### Aim
Leaving out the pictures, please retype each record exactly.

### The records
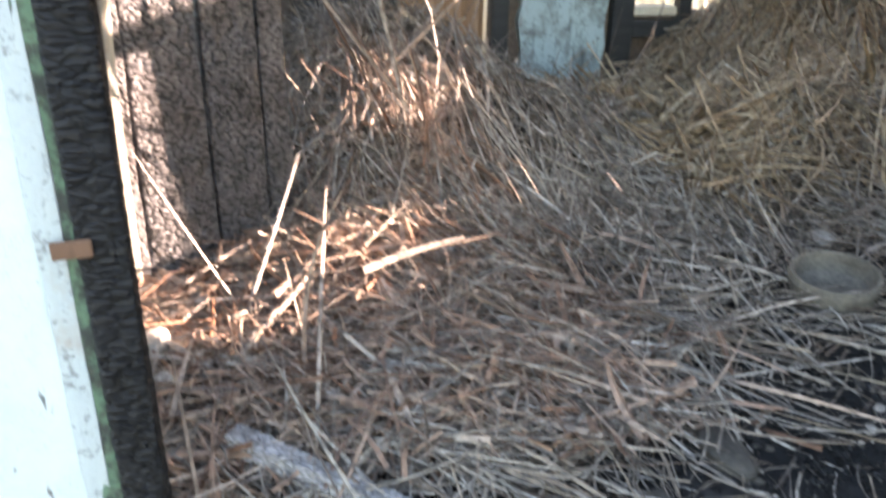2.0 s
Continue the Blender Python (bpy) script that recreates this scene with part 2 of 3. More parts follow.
ROOF_PALE = roof_material("cream_fibre_roof_sheet", (0.6, 0.53, 0.41), (0.8, 0.73, 0.6), 0.7)
# dark copy of the cream sheet, for the part that lies in shadow
ROOF_SHADED = roof_material("shaded_roof_sheet", (0.07, 0.062, 0.055), (0.17, 0.15, 0.13), 0.15)
LEAF = soil_material("dry_orange_leaf", (0.4, 0.14, 0.03), (0.5, 0.2, 0.05), (0.55, 0.27, 0.09), 20, bd=0.002)
STONE = soil_material("pale_stone", (0.4, 0.36, 0.31), (0.55, 0.5, 0.44), (0.65, 0.6, 0.54), 8)
STONE_PINK = soil_material("pink_brick_shard", (0.4, 0.24, 0.17), (0.5, 0.32, 0.23), (0.55, 0.4, 0.3), 9)
CLAY = soil_material("sooty_clay", (0.05, 0.045, 0.037), (0.09, 0.08, 0.066), (0.15, 0.135, 0.11), 7, bd=0.004)
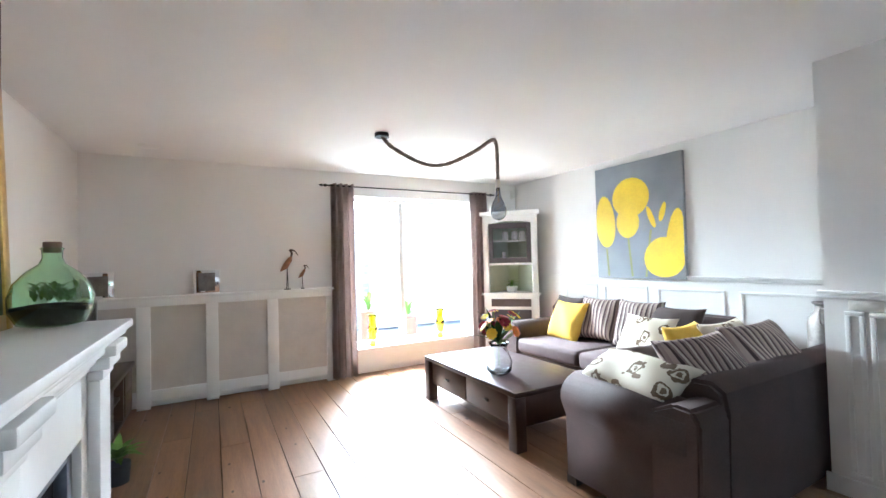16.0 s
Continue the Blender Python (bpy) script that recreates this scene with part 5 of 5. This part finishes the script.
ST, FLO = "taupe, cream and dark striped square cushion", "cream cushion printed with brown blossoms"
W_ = dict(rx=72, ry=0, rz=90)
for y, m, l, z, x, tilt in ((-4.62, "brown_cloth", "plain dark brown square cushion", 0.66, -0.66, 70), (-4.45, "mustard", "plain mustard yellow cotton cushion", 0.63, -0.48, 64), (-4.12, "stripe", ST, 0.68, -0.60, 70), (-3.66, "stripe", ST, 0.68, -0.60, 72), (-3.3, "brown_cloth", "plain dark brown square cushion", 0.66, -0.58, 66), (-3.42, "floral", FLO, 0.6, -0.36, 56)):
    cushion(m, l, pose(x, y, z, tilt, 0, 90 + random.uniform(-6, 6)))
for x, m, l, z, y, tilt, w in ((0.58, "stripe", ST, 0.70, -2.33, 48, 0.58), (-0.02, "stripe", ST, 0.71, -2.33, 50, 0.58), (-0.18, "floral", FLO, 0.66, -2.60, 60, 0.5), (0.12, "mustard", "plain mustard yellow cotton cushion", 0.66, -2.68, 58, 0.4), (0.52, "taupe_cloth", "plain taupe square cushion", 0.58, -2.70, 50, 0.48)):
    cushion(m, l, pose(x, y, z, tilt, 0, 180 + random.uniform(-7, 7)), w)
cushion("floral", FLO, pose(0.90, -2.57, 0.68, 26, 0, 86), 0.62, 0.32, 0.13)

mc = thing("milk_churn", (-0.82, -2.32, 0.80), "dented old zinc milk churn standing beside the sofa", "milk churn")
part("can", lathe(nb(), [(0.11, -0.80), (0.12, -0.79), (0.12, 0.02), (0.115, 0.05), (0.085, 0.10), (0.075, 0.12), (0.075, 0.15), (0.092, 0.165), (0.09, 0.172), (0.06, 0.165)], n=30), "milk", mc)
for s in (-1, 1):
    part("handle", tube(nb(), curve_pts([(s * 0.075, 0, 0.13), (s * 0.135, 0, 0.13), (s * 0.14, 0, 0.05), (s * 0.115, 0, 0.03)]), 0.007, 8), "milk", mc)

# ---- coffee table ----
ct = thing("coffee_table", (0.72, -4.04, 0), "low dark brown wooden coffee table with drawers", "table")
part("tabletop", box(nb(), (-0.39, -0.70, 0.375), (0.40, 0.70, 0.41), 0.005), "dark", ct)
bm = nb()
box(bm, (-0.35, -0.66, 0.15), (0.355, 0.66, 0.3745), 0.003)
part("case", bm, "dark", ct)
for x in (-0.39, 0.31):
    for y in (-0.70, 0.61):
        part("leg", box(nb(), (x, y, 0), (x + 0.09, y + 0.09, 0.3745), 0.004), "dark", ct)
for y0, y1 in ((-0.60, -0.01), (0.01, 0.60)):
    d = part("drawer", box(nb(), (0.356, y0, 0.17), (0.368, y1, 0.36), 0.003), "dark", ct)
    part("handle", box(nb(), (0.3685, (y0 + y1) / 2 - 0.03, 0.25), (0.385, (y0 + y1) / 2 + 0.03, 0.268), 0.003), "iron", d)
vs = thing("flower_vase", pose(0.90, -3.82, 0.411) @ Matrix.Scale(1.42, 4), "clear glass vase with orange, yellow and crimson flowers", "flowers")
gl = part("vase", lathe(nb(), [(0.05, 0.0), (0.07, 0.02), (0.075, 0.07), (0.055, 0.12), (0.045, 0.15), (0.06, 0.175), (0.056, 0.175), (0.041, 0.15), (0.05, 0.12), (0.069, 0.07), (0.06, 0.012)], n=28), "clear", vs, smooth=True)
random.seed(31)
for i in range(46):
    a, e = random.uniform(0, 6.28), random.uniform(0.15, 1.35)
    d = Vector((math.cos(a) * math.cos(e), math.sin(a) * math.cos(e), math.sin(e)))
    q = Vector((0, 0, 0.2)) + d * random.uniform(0.09, 0.18)
    if i % 3 == 0:
        part("leaf", blade(nb(), Vector((0, 0, 0.17)), q + d * 0.03, 0.03, 0.01), "leaf", vs, smooth=True)
    else:
        m_ = ("yellow", "orange", "crimson", "yellow", "crimson")[i % 5]
        f = part("flower", bloom(nb(), q, random.uniform(0.022, 0.036), d, 9, 0.6), m_, vs)
        part("stalk", tube(nb(), [(0, 0, 0.03), (0, 0, 0.16), q], 0.002, 4), "stem", f)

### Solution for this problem
2.0 s
Continue the Blender Python (bpy) script that recreates this scene with part 2 of 3. More parts follow.
ROOF_PALE = roof_material("cream_fibre_roof_sheet", (0.6, 0.53, 0.41), (0.8, 0.73, 0.6), 0.7)
# dark copy of the cream sheet, for the part that lies in shadow
ROOF_SHADED = roof_material("shaded_roof_sheet", (0.07, 0.062, 0.055), (0.17, 0.15, 0.13), 0.15)
LEAF = soil_material("dry_orange_leaf", (0.4, 0.14, 0.03), (0.5, 0.2, 0.05), (0.55, 0.27, 0.09), 20, bd=0.002)
STONE = soil_material("pale_stone", (0.4, 0.36, 0.31), (0.55, 0.5, 0.44), (0.65, 0.6, 0.54), 8)
STONE_PINK = soil_material("pink_brick_shard", (0.4, 0.24, 0.17), (0.5, 0.32, 0.23), (0.55, 0.4, 0.3), 9)
CLAY = soil_material("sooty_clay", (0.05, 0.045, 0.037), (0.09, 0.08, 0.066), (0.15, 0.135, 0.11), 7, bd=0.004)
16.0 s
Continue the Blender Python (bpy) script that recreates this scene with part 5 of 5. This part finishes the script.
ST, FLO = "taupe, cream and dark striped square cushion", "cream cushion printed with brown blossoms"
W_ = dict(rx=72, ry=0, rz=90)
for y, m, l, z, x, tilt in ((-4.62, "brown_cloth", "plain dark brown square cushion", 0.66, -0.66, 70), (-4.45, "mustard", "plain mustard yellow cotton cushion", 0.63, -0.48, 64), (-4.12, "stripe", ST, 0.68, -0.60, 70), (-3.66, "stripe", ST, 0.68, -0.60, 72), (-3.3, "brown_cloth", "plain dark brown square cushion", 0.66, -0.58, 66), (-3.42, "floral", FLO, 0.6, -0.36, 56)):
    cushion(m, l, pose(x, y, z, tilt, 0, 90 + random.uniform(-6, 6)))
for x, m, l, z, y, tilt, w in ((0.58, "stripe", ST, 0.70, -2.33, 48, 0.58), (-0.02, "stripe", ST, 0.71, -2.33, 50, 0.58), (-0.18, "floral", FLO, 0.66, -2.60, 60, 0.5), (0.12, "mustard", "plain mustard yellow cotton cushion", 0.66, -2.68, 58, 0.4), (0.52, "taupe_cloth", "plain taupe square cushion", 0.58, -2.70, 50, 0.48)):
    cushion(m, l, pose(x, y, z, tilt, 0, 180 + random.uniform(-7, 7)), w)
cushion("floral", FLO, pose(0.90, -2.57, 0.68, 26, 0, 86), 0.62, 0.32, 0.13)

mc = thing("milk_churn", (-0.82, -2.32, 0.80), "dented old zinc milk churn standing beside the sofa", "milk churn")
part("can", lathe(nb(), [(0.11, -0.80), (0.12, -0.79), (0.12, 0.02), (0.115, 0.05), (0.085, 0.10), (0.075, 0.12), (0.075, 0.15), (0.092, 0.165), (0.09, 0.172), (0.06, 0.165)], n=30), "milk", mc)
for s in (-1, 1):
    part("handle", tube(nb(), curve_pts([(s * 0.075, 0, 0.13), (s * 0.135, 0, 0.13), (s * 0.14, 0, 0.05), (s * 0.115, 0, 0.03)]), 0.007, 8), "milk", mc)

# ---- coffee table ----
ct = thing("coffee_table", (0.72, -4.04, 0), "low dark brown wooden coffee table with drawers", "table")
part("tabletop", box(nb(), (-0.39, -0.70, 0.375), (0.40, 0.70, 0.41), 0.005), "dark", ct)
bm = nb()
box(bm, (-0.35, -0.66, 0.15), (0.355, 0.66, 0.3745), 0.003)
part("case", bm, "dark", ct)
for x in (-0.39, 0.31):
    for y in (-0.70, 0.61):
        part("leg", box(nb(), (x, y, 0), (x + 0.09, y + 0.09, 0.3745), 0.004), "dark", ct)
for y0, y1 in ((-0.60, -0.01), (0.01, 0.60)):
    d = part("drawer", box(nb(), (0.356, y0, 0.17), (0.368, y1, 0.36), 0.003), "dark", ct)
    part("handle", box(nb(), (0.3685, (y0 + y1) / 2 - 0.03, 0.25), (0.385, (y0 + y1) / 2 + 0.03, 0.268), 0.003), "iron", d)
vs = thing("flower_vase", pose(0.90, -3.82, 0.411) @ Matrix.Scale(1.42, 4), "clear glass vase with orange, yellow and crimson flowers", "flowers")
gl = part("vase", lathe(nb(), [(0.05, 0.0), (0.07, 0.02), (0.075, 0.07), (0.055, 0.12), (0.045, 0.15), (0.06, 0.175), (0.056, 0.175), (0.041, 0.15), (0.05, 0.12), (0.069, 0.07), (0.06, 0.012)], n=28), "clear", vs, smooth=True)
random.seed(31)
for i in range(46):
    a, e = random.uniform(0, 6.28), random.uniform(0.15, 1.35)
    d = Vector((math.cos(a) * math.cos(e), math.sin(a) * math.cos(e), math.sin(e)))
    q = Vector((0, 0, 0.2)) + d * random.uniform(0.09, 0.18)
    if i % 3 == 0:
        part("leaf", blade(nb(), Vector((0, 0, 0.17)), q + d * 0.03, 0.03, 0.01), "leaf", vs, smooth=True)
    else:
        m_ = ("yellow", "orange", "crimson", "yellow", "crimson")[i % 5]
        f = part("flower", bloom(nb(), q, random.uniform(0.022, 0.036), d, 9, 0.6), m_, vs)
        part("stalk", tube(nb(), [(0, 0, 0.03), (0, 0, 0.16), q], 0.002, 4), "stem", f)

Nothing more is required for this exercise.